• [Goal of the exercise]:
Repeat each line of the material below exactly as it appears, minus any pictures.

• [Available data]:

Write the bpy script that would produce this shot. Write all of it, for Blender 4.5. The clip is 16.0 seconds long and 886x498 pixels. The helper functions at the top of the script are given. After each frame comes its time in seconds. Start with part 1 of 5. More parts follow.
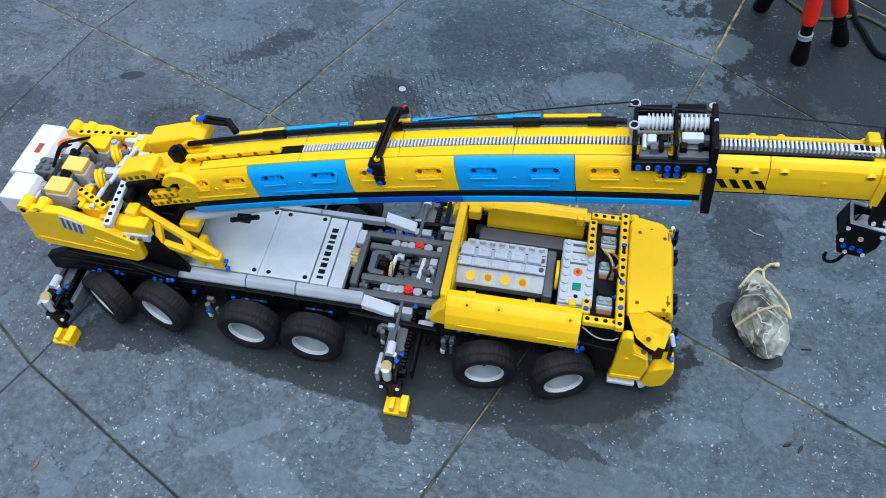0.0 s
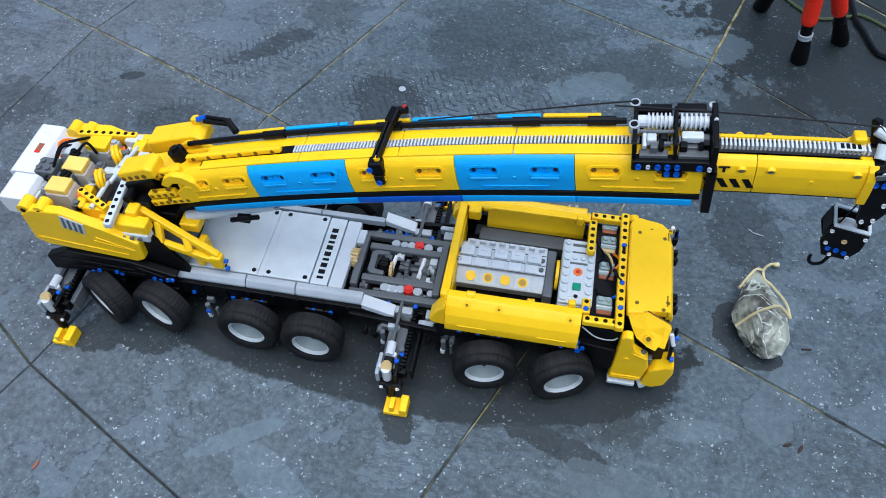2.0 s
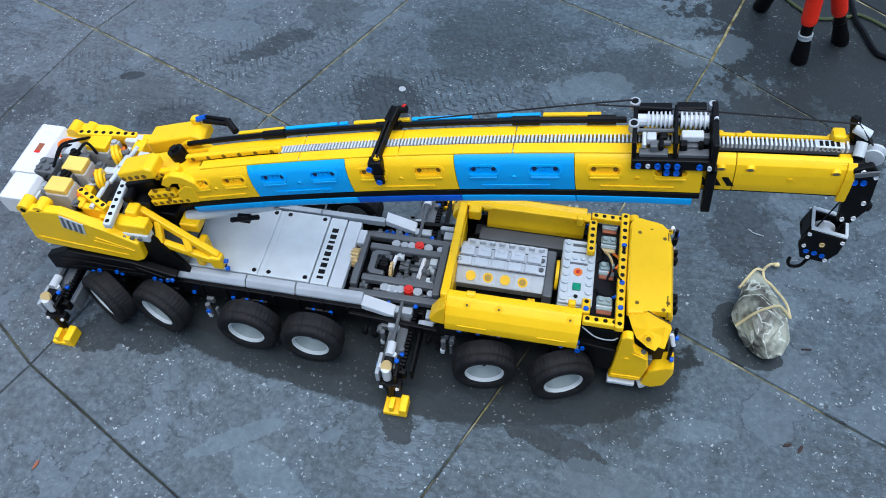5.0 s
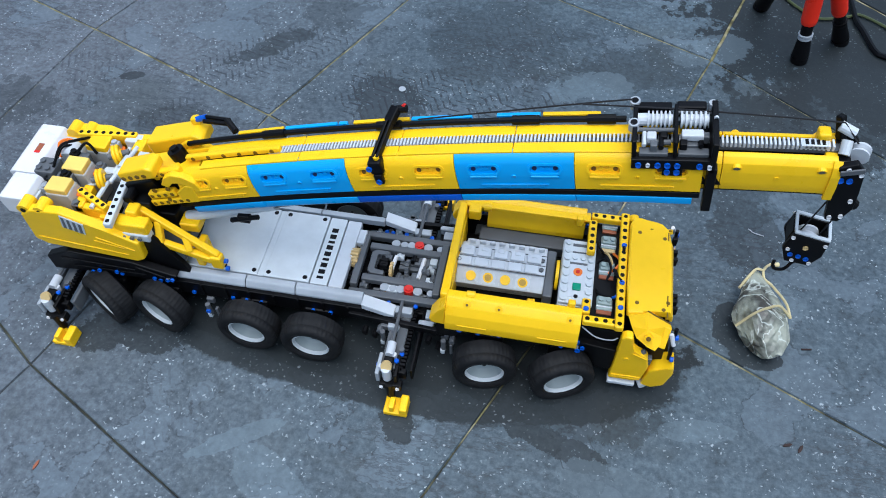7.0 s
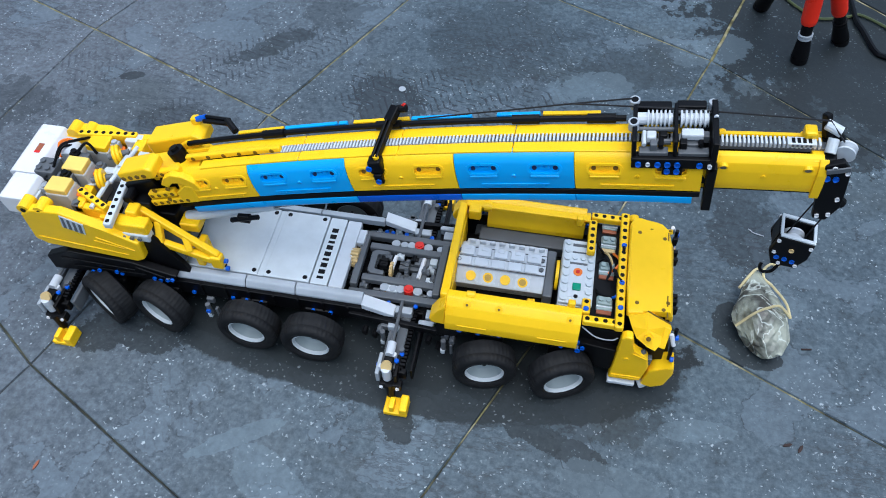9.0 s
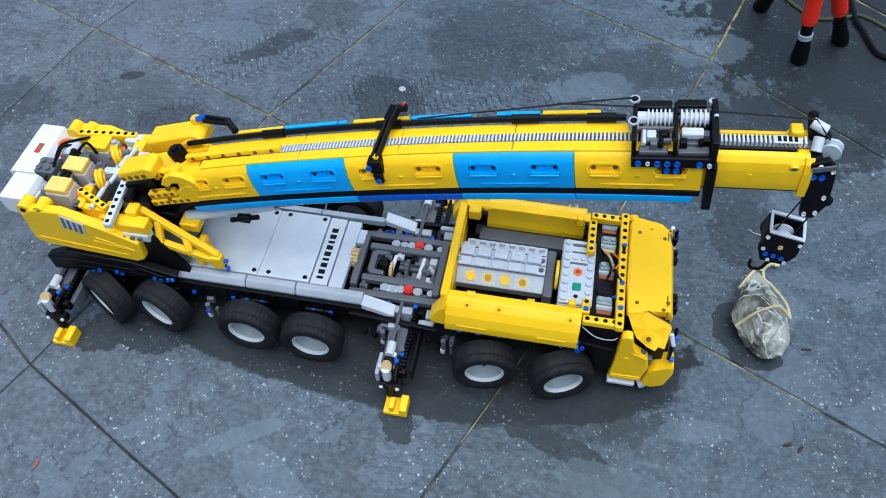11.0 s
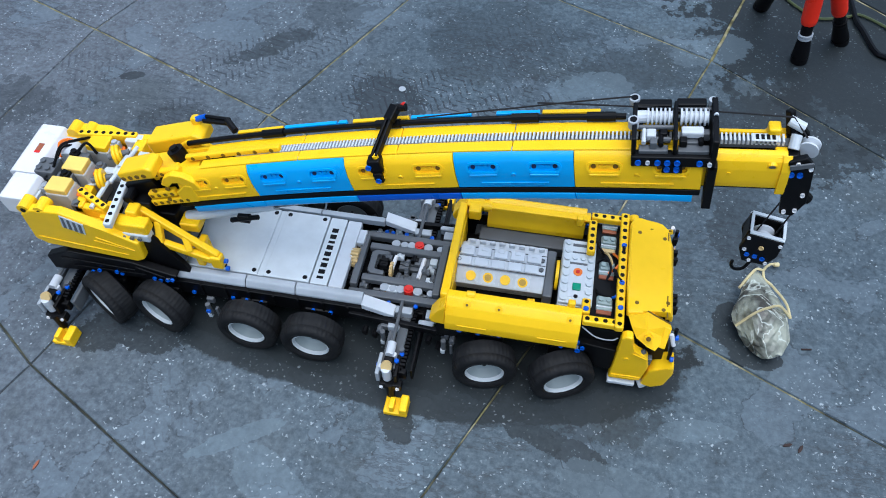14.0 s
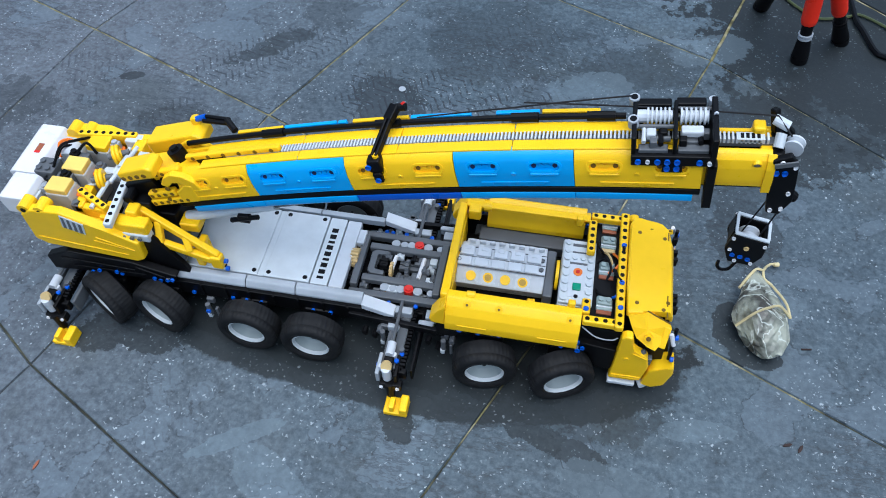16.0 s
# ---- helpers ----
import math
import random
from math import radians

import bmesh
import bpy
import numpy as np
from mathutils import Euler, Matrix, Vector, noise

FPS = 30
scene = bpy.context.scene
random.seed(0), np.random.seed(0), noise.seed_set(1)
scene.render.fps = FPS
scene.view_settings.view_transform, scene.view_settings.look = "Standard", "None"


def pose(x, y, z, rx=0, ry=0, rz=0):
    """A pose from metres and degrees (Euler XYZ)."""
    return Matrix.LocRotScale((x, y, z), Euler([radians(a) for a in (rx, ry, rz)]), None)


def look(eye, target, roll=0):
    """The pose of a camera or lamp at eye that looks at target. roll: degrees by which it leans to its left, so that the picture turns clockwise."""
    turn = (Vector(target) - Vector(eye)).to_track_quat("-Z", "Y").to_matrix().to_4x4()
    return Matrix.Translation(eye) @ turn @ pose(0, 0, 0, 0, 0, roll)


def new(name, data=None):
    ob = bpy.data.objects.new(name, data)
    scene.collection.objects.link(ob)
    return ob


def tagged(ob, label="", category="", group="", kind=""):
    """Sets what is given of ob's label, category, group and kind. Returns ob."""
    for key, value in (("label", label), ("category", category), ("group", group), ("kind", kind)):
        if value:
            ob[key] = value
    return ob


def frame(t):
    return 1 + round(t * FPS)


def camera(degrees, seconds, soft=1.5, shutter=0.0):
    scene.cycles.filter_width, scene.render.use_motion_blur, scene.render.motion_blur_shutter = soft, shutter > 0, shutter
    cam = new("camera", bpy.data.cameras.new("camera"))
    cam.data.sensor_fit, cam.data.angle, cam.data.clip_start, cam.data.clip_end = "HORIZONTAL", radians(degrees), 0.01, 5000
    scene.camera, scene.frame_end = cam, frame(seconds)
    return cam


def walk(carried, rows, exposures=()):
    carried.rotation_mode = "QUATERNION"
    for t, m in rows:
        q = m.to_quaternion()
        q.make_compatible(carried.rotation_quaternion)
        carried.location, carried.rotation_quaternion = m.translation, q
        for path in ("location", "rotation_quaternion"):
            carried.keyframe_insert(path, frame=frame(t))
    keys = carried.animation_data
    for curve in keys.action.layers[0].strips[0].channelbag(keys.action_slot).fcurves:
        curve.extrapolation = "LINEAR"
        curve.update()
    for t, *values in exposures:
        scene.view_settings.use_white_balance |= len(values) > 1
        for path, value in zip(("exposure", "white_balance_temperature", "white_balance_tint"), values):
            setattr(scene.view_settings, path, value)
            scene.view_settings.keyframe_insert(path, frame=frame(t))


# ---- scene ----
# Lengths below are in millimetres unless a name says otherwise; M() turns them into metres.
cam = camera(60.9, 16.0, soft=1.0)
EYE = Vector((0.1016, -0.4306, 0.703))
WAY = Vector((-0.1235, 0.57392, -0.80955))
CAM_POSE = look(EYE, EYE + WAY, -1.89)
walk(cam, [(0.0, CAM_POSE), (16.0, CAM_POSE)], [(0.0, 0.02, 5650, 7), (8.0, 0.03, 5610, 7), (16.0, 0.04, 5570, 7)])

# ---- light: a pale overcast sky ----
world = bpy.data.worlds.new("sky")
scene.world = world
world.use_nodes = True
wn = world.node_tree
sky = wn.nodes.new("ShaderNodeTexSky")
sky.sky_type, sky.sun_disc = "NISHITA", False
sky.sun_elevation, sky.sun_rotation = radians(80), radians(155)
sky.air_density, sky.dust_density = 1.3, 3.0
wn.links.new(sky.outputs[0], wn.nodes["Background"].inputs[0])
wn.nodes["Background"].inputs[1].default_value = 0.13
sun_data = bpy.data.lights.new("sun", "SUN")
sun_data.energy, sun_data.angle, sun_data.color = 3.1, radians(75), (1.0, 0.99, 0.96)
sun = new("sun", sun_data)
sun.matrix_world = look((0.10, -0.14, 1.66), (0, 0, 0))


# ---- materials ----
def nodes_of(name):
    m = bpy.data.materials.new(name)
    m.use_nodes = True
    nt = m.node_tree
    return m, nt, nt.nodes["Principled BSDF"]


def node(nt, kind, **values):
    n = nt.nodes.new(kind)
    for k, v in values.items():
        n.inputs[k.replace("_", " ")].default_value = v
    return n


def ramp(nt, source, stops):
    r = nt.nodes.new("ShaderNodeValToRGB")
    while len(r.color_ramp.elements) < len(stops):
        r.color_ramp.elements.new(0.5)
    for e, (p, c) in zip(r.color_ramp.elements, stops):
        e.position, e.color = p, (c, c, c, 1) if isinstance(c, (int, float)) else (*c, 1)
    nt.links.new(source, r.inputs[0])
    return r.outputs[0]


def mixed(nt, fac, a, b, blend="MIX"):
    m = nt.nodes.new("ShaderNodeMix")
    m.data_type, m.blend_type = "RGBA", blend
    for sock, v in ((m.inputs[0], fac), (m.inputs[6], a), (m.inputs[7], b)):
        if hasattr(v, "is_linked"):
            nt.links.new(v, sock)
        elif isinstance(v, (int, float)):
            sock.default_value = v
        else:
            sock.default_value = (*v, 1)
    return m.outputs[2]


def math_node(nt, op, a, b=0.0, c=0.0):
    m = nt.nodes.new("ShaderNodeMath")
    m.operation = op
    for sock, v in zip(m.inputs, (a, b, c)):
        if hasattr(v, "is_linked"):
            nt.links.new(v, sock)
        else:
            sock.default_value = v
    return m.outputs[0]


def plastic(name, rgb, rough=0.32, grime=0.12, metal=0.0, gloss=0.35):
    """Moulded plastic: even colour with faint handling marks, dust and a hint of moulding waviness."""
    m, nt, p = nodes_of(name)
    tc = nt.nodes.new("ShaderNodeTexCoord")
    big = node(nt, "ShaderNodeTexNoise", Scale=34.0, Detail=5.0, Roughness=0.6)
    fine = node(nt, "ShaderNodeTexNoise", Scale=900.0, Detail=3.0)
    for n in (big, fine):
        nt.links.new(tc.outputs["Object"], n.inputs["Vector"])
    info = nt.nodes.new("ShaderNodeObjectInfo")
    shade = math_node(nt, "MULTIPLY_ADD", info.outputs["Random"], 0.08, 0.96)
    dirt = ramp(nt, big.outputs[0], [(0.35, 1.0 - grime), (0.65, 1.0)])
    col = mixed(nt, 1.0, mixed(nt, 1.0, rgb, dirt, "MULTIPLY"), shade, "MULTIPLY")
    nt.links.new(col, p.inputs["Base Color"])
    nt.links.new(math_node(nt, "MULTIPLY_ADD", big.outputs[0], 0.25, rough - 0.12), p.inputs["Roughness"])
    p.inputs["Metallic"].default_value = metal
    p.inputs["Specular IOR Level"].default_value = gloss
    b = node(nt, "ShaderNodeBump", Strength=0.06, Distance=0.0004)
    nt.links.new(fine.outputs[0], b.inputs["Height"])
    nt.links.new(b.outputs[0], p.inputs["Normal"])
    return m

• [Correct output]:
Write the bpy script that would produce this shot. Write all of it, for Blender 4.5. The clip is 16.0 seconds long and 886x498 pixels. The helper functions at the top of the script are given. After each frame comes its time in seconds. Start with part 1 of 5. More parts follow.
0.0 s
2.0 s
5.0 s
7.0 s
9.0 s
11.0 s
14.0 s
16.0 s
# ---- helpers ----
import math
import random
from math import radians

import bmesh
import bpy
import numpy as np
from mathutils import Euler, Matrix, Vector, noise

FPS = 30
scene = bpy.context.scene
random.seed(0), np.random.seed(0), noise.seed_set(1)
scene.render.fps = FPS
scene.view_settings.view_transform, scene.view_settings.look = "Standard", "None"


def pose(x, y, z, rx=0, ry=0, rz=0):
    """A pose from metres and degrees (Euler XYZ)."""
    return Matrix.LocRotScale((x, y, z), Euler([radians(a) for a in (rx, ry, rz)]), None)


def look(eye, target, roll=0):
    """The pose of a camera or lamp at eye that looks at target. roll: degrees by which it leans to its left, so that the picture turns clockwise."""
    turn = (Vector(target) - Vector(eye)).to_track_quat("-Z", "Y").to_matrix().to_4x4()
    return Matrix.Translation(eye) @ turn @ pose(0, 0, 0, 0, 0, roll)


def new(name, data=None):
    ob = bpy.data.objects.new(name, data)
    scene.collection.objects.link(ob)
    return ob


def tagged(ob, label="", category="", group="", kind=""):
    """Sets what is given of ob's label, category, group and kind. Returns ob."""
    for key, value in (("label", label), ("category", category), ("group", group), ("kind", kind)):
        if value:
            ob[key] = value
    return ob


def frame(t):
    return 1 + round(t * FPS)


def camera(degrees, seconds, soft=1.5, shutter=0.0):
    scene.cycles.filter_width, scene.render.use_motion_blur, scene.render.motion_blur_shutter = soft, shutter > 0, shutter
    cam = new("camera", bpy.data.cameras.new("camera"))
    cam.data.sensor_fit, cam.data.angle, cam.data.clip_start, cam.data.clip_end = "HORIZONTAL", radians(degrees), 0.01, 5000
    scene.camera, scene.frame_end = cam, frame(seconds)
    return cam


def walk(carried, rows, exposures=()):
    carried.rotation_mode = "QUATERNION"
    for t, m in rows:
        q = m.to_quaternion()
        q.make_compatible(carried.rotation_quaternion)
        carried.location, carried.rotation_quaternion = m.translation, q
        for path in ("location", "rotation_quaternion"):
            carried.keyframe_insert(path, frame=frame(t))
    keys = carried.animation_data
    for curve in keys.action.layers[0].strips[0].channelbag(keys.action_slot).fcurves:
        curve.extrapolation = "LINEAR"
        curve.update()
    for t, *values in exposures:
        scene.view_settings.use_white_balance |= len(values) > 1
        for path, value in zip(("exposure", "white_balance_temperature", "white_balance_tint"), values):
            setattr(scene.view_settings, path, value)
            scene.view_settings.keyframe_insert(path, frame=frame(t))


# ---- scene ----
# Lengths below are in millimetres unless a name says otherwise; M() turns them into metres.
cam = camera(60.9, 16.0, soft=1.0)
EYE = Vector((0.1016, -0.4306, 0.703))
WAY = Vector((-0.1235, 0.57392, -0.80955))
CAM_POSE = look(EYE, EYE + WAY, -1.89)
walk(cam, [(0.0, CAM_POSE), (16.0, CAM_POSE)], [(0.0, 0.02, 5650, 7), (8.0, 0.03, 5610, 7), (16.0, 0.04, 5570, 7)])

# ---- light: a pale overcast sky ----
world = bpy.data.worlds.new("sky")
scene.world = world
world.use_nodes = True
wn = world.node_tree
sky = wn.nodes.new("ShaderNodeTexSky")
sky.sky_type, sky.sun_disc = "NISHITA", False
sky.sun_elevation, sky.sun_rotation = radians(80), radians(155)
sky.air_density, sky.dust_density = 1.3, 3.0
wn.links.new(sky.outputs[0], wn.nodes["Background"].inputs[0])
wn.nodes["Background"].inputs[1].default_value = 0.13
sun_data = bpy.data.lights.new("sun", "SUN")
sun_data.energy, sun_data.angle, sun_data.color = 3.1, radians(75), (1.0, 0.99, 0.96)
sun = new("sun", sun_data)
sun.matrix_world = look((0.10, -0.14, 1.66), (0, 0, 0))


# ---- materials ----
def nodes_of(name):
    m = bpy.data.materials.new(name)
    m.use_nodes = True
    nt = m.node_tree
    return m, nt, nt.nodes["Principled BSDF"]


def node(nt, kind, **values):
    n = nt.nodes.new(kind)
    for k, v in values.items():
        n.inputs[k.replace("_", " ")].default_value = v
    return n


def ramp(nt, source, stops):
    r = nt.nodes.new("ShaderNodeValToRGB")
    while len(r.color_ramp.elements) < len(stops):
        r.color_ramp.elements.new(0.5)
    for e, (p, c) in zip(r.color_ramp.elements, stops):
        e.position, e.color = p, (c, c, c, 1) if isinstance(c, (int, float)) else (*c, 1)
    nt.links.new(source, r.inputs[0])
    return r.outputs[0]


def mixed(nt, fac, a, b, blend="MIX"):
    m = nt.nodes.new("ShaderNodeMix")
    m.data_type, m.blend_type = "RGBA", blend
    for sock, v in ((m.inputs[0], fac), (m.inputs[6], a), (m.inputs[7], b)):
        if hasattr(v, "is_linked"):
            nt.links.new(v, sock)
        elif isinstance(v, (int, float)):
            sock.default_value = v
        else:
            sock.default_value = (*v, 1)
    return m.outputs[2]


def math_node(nt, op, a, b=0.0, c=0.0):
    m = nt.nodes.new("ShaderNodeMath")
    m.operation = op
    for sock, v in zip(m.inputs, (a, b, c)):
        if hasattr(v, "is_linked"):
            nt.links.new(v, sock)
        else:
            sock.default_value = v
    return m.outputs[0]


def plastic(name, rgb, rough=0.32, grime=0.12, metal=0.0, gloss=0.35):
    """Moulded plastic: even colour with faint handling marks, dust and a hint of moulding waviness."""
    m, nt, p = nodes_of(name)
    tc = nt.nodes.new("ShaderNodeTexCoord")
    big = node(nt, "ShaderNodeTexNoise", Scale=34.0, Detail=5.0, Roughness=0.6)
    fine = node(nt, "ShaderNodeTexNoise", Scale=900.0, Detail=3.0)
    for n in (big, fine):
        nt.links.new(tc.outputs["Object"], n.inputs["Vector"])
    info = nt.nodes.new("ShaderNodeObjectInfo")
    shade = math_node(nt, "MULTIPLY_ADD", info.outputs["Random"], 0.08, 0.96)
    dirt = ramp(nt, big.outputs[0], [(0.35, 1.0 - grime), (0.65, 1.0)])
    col = mixed(nt, 1.0, mixed(nt, 1.0, rgb, dirt, "MULTIPLY"), shade, "MULTIPLY")
    nt.links.new(col, p.inputs["Base Color"])
    nt.links.new(math_node(nt, "MULTIPLY_ADD", big.outputs[0], 0.25, rough - 0.12), p.inputs["Roughness"])
    p.inputs["Metallic"].default_value = metal
    p.inputs["Specular IOR Level"].default_value = gloss
    b = node(nt, "ShaderNodeBump", Strength=0.06, Distance=0.0004)
    nt.links.new(fine.outputs[0], b.inputs["Height"])
    nt.links.new(b.outputs[0], p.inputs["Normal"])
    return m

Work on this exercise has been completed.